Wont work since you can dynamically stop and run more bot sessions.
As i said, the time you have left would need to be updated constantly, so that every bot session is always up-to-date. Now compared to the current system it would multiply the work load by a lot.
My code is assuming everything is still being billed in the exact same manner it currently is: per bot per account. "Updated constantly" means checking a timestamp once per minute per bot and comparing. That's pretty much negligible to a server.
This is the entirety of the code that's running "constantly" (once a minute, if you can call that constant). It's basically nothing: Once an hour, the if statement will return true and more code will run.
Code:
int timestamp2 = generatetimestamp();
int runtime = timestamp2 - timestamp1
if (runtime >= bottimeremaining)
If the servers couldn't handle that, runemate wouldn't be functional. All those cloud-based features take up FAR more computing power than that snippet.
Your time previously purchased with that bot is simply stored in a SQL database between sessions. Database only needs to be accessed on load and exit, so that's not a huge concern.
You don't need to run continuous checks every second. There's no need for that. Thanks to back-billing overages, worst case scenario is that a user gets away with 59 seconds of botting, per bot, per account, per lifetime. Not per session. Per lifetime. That's assuming they happen to time things absolutely perfectly. For a bot that charges $0.10 per hour, that means they'll get $0.0016 (less than a quarter of one cent) of free botting. For the lifetime of their account.

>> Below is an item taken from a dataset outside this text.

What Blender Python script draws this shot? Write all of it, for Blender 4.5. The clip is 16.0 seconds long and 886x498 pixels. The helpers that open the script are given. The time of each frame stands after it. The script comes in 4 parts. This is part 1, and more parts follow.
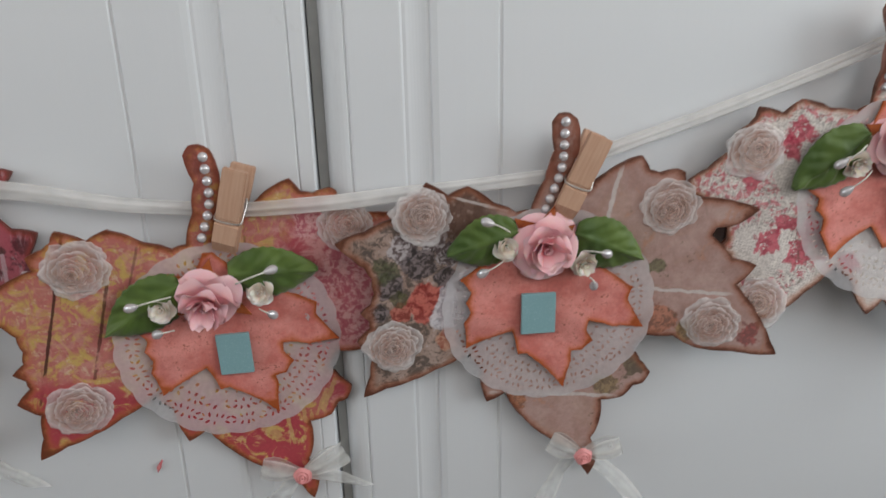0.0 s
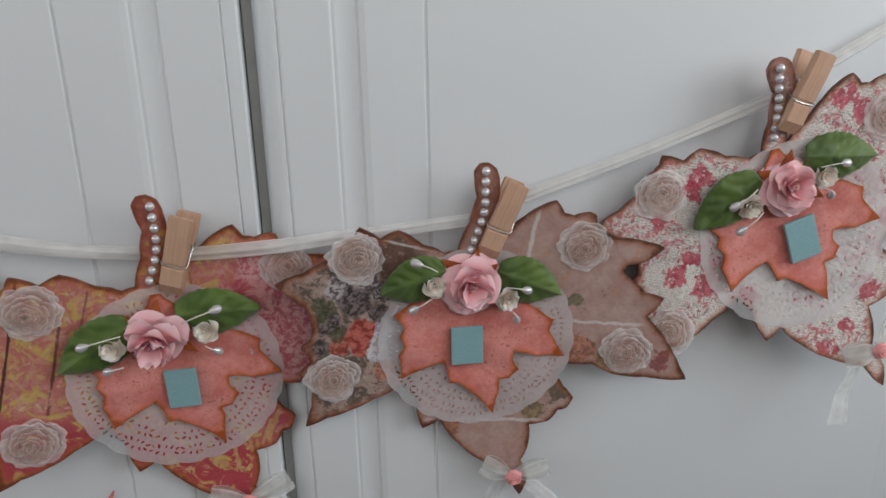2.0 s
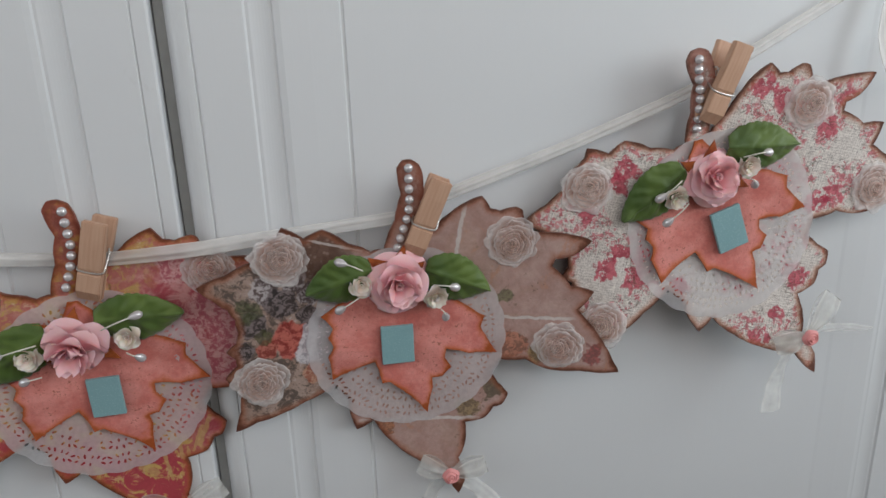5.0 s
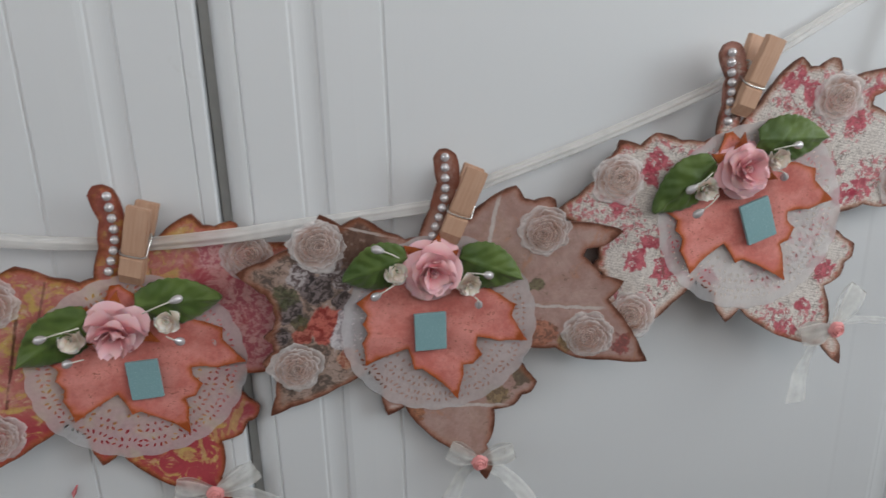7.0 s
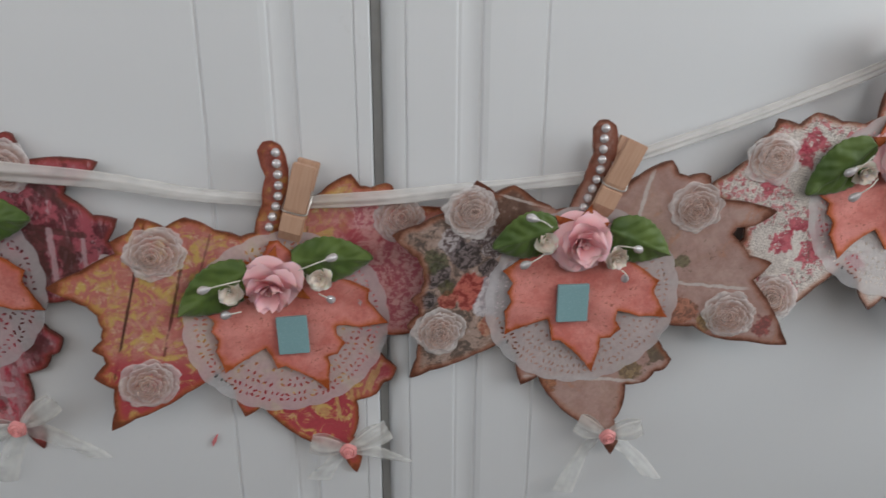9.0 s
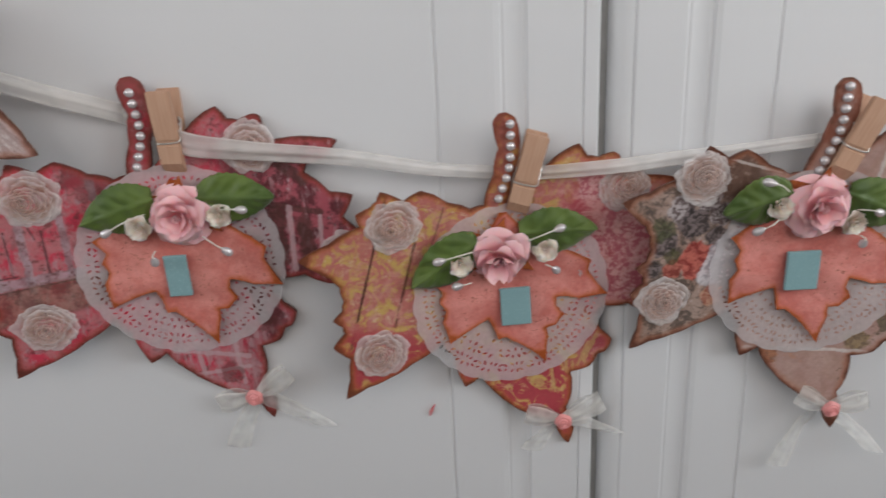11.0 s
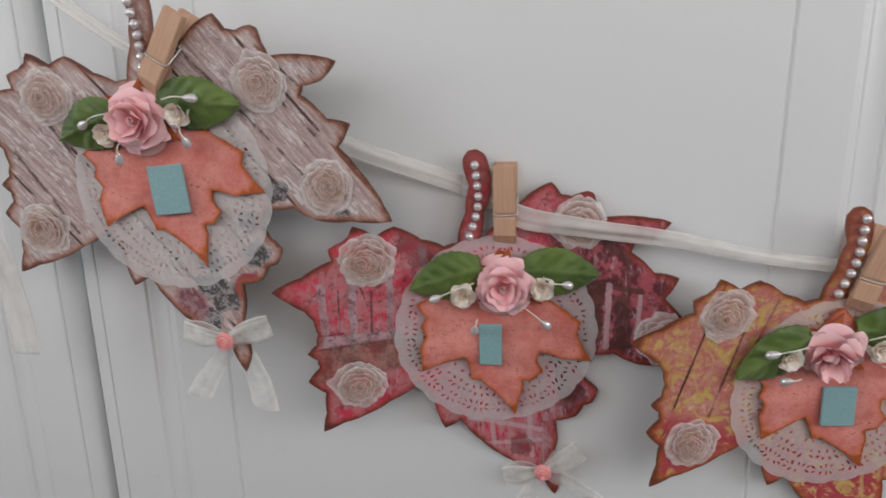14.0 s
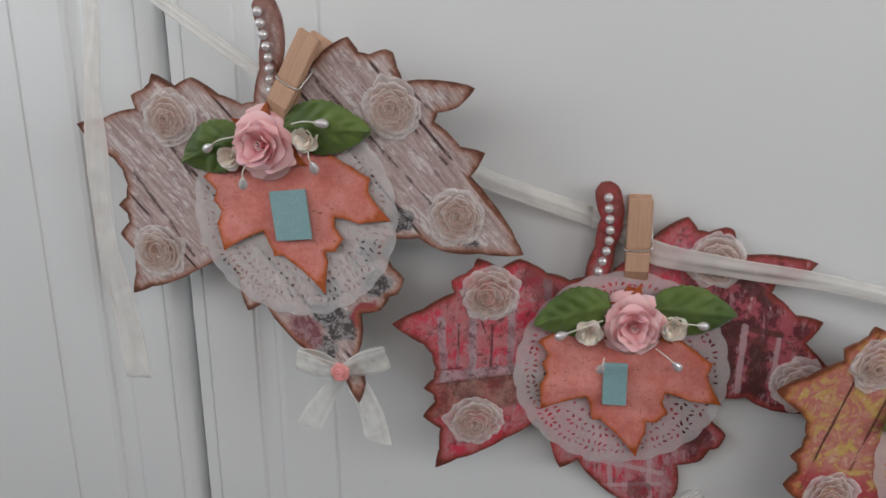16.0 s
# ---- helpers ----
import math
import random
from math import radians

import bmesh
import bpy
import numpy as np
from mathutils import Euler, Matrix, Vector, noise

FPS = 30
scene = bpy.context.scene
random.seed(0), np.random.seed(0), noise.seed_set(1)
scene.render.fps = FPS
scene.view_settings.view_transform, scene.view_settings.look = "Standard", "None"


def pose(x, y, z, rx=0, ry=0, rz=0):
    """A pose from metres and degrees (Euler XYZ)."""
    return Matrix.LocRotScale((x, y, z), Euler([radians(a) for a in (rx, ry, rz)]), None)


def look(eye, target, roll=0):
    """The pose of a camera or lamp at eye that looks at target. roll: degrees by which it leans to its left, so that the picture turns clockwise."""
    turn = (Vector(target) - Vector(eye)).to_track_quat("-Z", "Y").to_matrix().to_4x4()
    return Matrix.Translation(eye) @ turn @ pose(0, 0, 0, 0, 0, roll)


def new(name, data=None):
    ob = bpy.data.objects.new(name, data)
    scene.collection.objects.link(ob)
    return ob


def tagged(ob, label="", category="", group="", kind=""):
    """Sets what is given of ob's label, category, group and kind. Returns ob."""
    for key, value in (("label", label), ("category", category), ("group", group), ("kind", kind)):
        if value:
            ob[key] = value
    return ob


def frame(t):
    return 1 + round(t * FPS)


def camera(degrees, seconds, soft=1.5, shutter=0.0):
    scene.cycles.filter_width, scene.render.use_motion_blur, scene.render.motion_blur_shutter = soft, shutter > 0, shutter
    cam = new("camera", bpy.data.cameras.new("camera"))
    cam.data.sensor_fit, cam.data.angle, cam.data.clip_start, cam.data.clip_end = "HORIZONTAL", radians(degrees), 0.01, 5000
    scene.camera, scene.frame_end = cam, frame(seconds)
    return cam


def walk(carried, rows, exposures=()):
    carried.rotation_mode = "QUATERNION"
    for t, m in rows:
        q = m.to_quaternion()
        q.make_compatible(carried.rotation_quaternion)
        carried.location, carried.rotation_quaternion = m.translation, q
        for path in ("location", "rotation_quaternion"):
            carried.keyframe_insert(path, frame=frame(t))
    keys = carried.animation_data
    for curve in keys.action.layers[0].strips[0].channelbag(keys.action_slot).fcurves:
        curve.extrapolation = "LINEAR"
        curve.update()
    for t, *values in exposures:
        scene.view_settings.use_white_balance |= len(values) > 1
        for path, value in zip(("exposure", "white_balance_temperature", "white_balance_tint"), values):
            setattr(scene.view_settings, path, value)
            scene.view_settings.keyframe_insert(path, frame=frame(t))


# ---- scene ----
cam = camera(63.26, 16.0, soft=1.55, shutter=0.5)
# seconds, x, y, z, pitch, roll, yaw
PATH = [
    (0, 0.0235, -0.3140, 1.5300, -18.95, 1.23, -5.66),
    (0.5, 0.0264, -0.3300, 1.5390, -17.94, 0.85, -6.08),
    (1, 0.0327, -0.3336, 1.5391, -18.56, 1.12, -7.06),
    (1.5, 0.0359, -0.3361, 1.5430, -17.80, 1.28, -7.44),
    (2, 0.0391, -0.3387, 1.5468, -17.43, 1.10, -8.09),
    (2.5, 0.0434, -0.3399, 1.5471, -17.86, 1.04, -8.89),
    (3, 0.0494, -0.3413, 1.5426, -18.27, 1.03, -9.74),
    (3.5, 0.0509, -0.3395, 1.5444, -17.86, 0.63, -9.62),
    (4, 0.0587, -0.3367, 1.5455, -17.73, 1.73, -10.38),
    (6.5, 0.0639, -0.3453, 1.5413, -17.34, 1.94, -10.32),
    (7, 0.0465, -0.3438, 1.5410, -17.49, 1.47, -10.00),
    (7.5, 0.0364, -0.3430, 1.5418, -17.49, 1.43, -9.43),
    (8, 0.0233, -0.3429, 1.5363, -17.44, 1.32, -8.70),
    (8.5, 0.0063, -0.3401, 1.5350, -18.00, 0.03, -7.78),
    (11, -0.0800, -0.3385, 1.5302, -19.76, 2.84, -1.08),
    (11.5, -0.1061, -0.3380, 1.5286, -19.07, 2.57, 0.15),
    (12, -0.1229, -0.3372, 1.5297, -18.53, 2.14, 0.87),
    (12.5, -0.1425, -0.3383, 1.5340, -17.48, 1.37, 2.44),
    (13, -0.1518, -0.3388, 1.5382, -16.77, 1.55, 3.94),
    (13.5, -0.1731, -0.3388, 1.5423, -16.45, 0.85, 5.60),
    (14, -0.1901, -0.3385, 1.5453, -15.41, 0.96, 6.96),
    (14.5, -0.2036, -0.3357, 1.5490, -15.26, 0.37, 7.63),
    (15, -0.2142, -0.3343, 1.5511, -15.30, 0.32, 8.72),
    (15.5, -0.2241, -0.3330, 1.5537, -14.70, 0.39, 9.54),
    (16, -0.2357, -0.3291, 1.5540, -14.91, 0.12, 9.70),
]
walk(cam, [(t, pose(x, y, z, 90 + pitch, roll, yaw)) for t, x, y, z, pitch, roll, yaw in PATH],
     [(0.0, -0.33, 6570, 10), (2.0, -0.48, 6490, 10), (8.0, -0.48, 6520, 10), (11.0, -0.25, 6700, 13), (13.0, -0.21, 6740, 13), (14.5, -0.24, 6700, 12), (16.0, -0.36, 6680, 11)])

# ---- light ----
world = bpy.data.worlds.new("sky")
scene.world = world
world.use_nodes = True
wn = world.node_tree.nodes
sky = wn.new("ShaderNodeTexSky")
sky.sky_type, sky.sun_disc = "NISHITA", False
sky.sun_elevation, sky.sun_rotation = radians(35), radians(120)
world.node_tree.links.new(sky.outputs[0], wn["Background"].inputs[0])
wn["Background"].inputs[1].default_value = 0.10
scene.view_settings.exposure = 0.0


def added_window_lamp(name, m, width, height, power, colour, spread=180):
    data = bpy.data.lights.new(name, "AREA")
    data.shape, data.size, data.size_y, data.energy, data.color = "RECTANGLE", width, height, power, colour
    data.spread = radians(spread)  # narrowed so that the middle and foot of the wall stay darker
    new(name, data).matrix_world = m


# lamps added as daylight in assumed, unseen window openings: one in each side wall, two high in the wall opposite the
# cupboard
added_window_lamp("added_daylight_east", look((1.23, -0.58, 1.92), (0.66, 0, 1.78)), 0.7, 0.7, 5.2, (0.845, 0.94, 1.0), 104)
added_window_lamp("added_daylight_west", look((-1.46, -0.58, 1.92), (-0.84, 0, 1.76)), 0.7, 0.7, 3.5, (0.845, 0.94, 1.0), 104)
added_window_lamp("added_daylight_south_east", look((0.46, -1.01, 2.10), (0.48, 0, 1.88)), 0.86, 0.6, 3.1, (1.0, 0.95, 0.90), 130)
added_window_lamp("added_daylight_south_west", look((-0.72, -1.01, 2.10), (-0.74, 0, 1.88)), 0.86, 0.6, 2.7, (1.0, 0.94, 0.89), 130)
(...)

Assuming they run 10 different bots on 100 accounts (both being HUGE numbers) at $0.10/hour, AND all of those happen to be perfectly timed to give them that maximum of 59 seconds extra after their wallet runs out.They got away with... $1.63 of free bot time. After spending a bare minimum (1 hour each bot on each account) of $100. Or maybe $2,000. Or maybe $40,000. That $1.63? Negligible.
For a more realistic version: 4 bots, used on two accounts. Only updating once a minute means they could potentially "get away with" $0.013. of free service during their lifetime.
Updating every second is not necessary.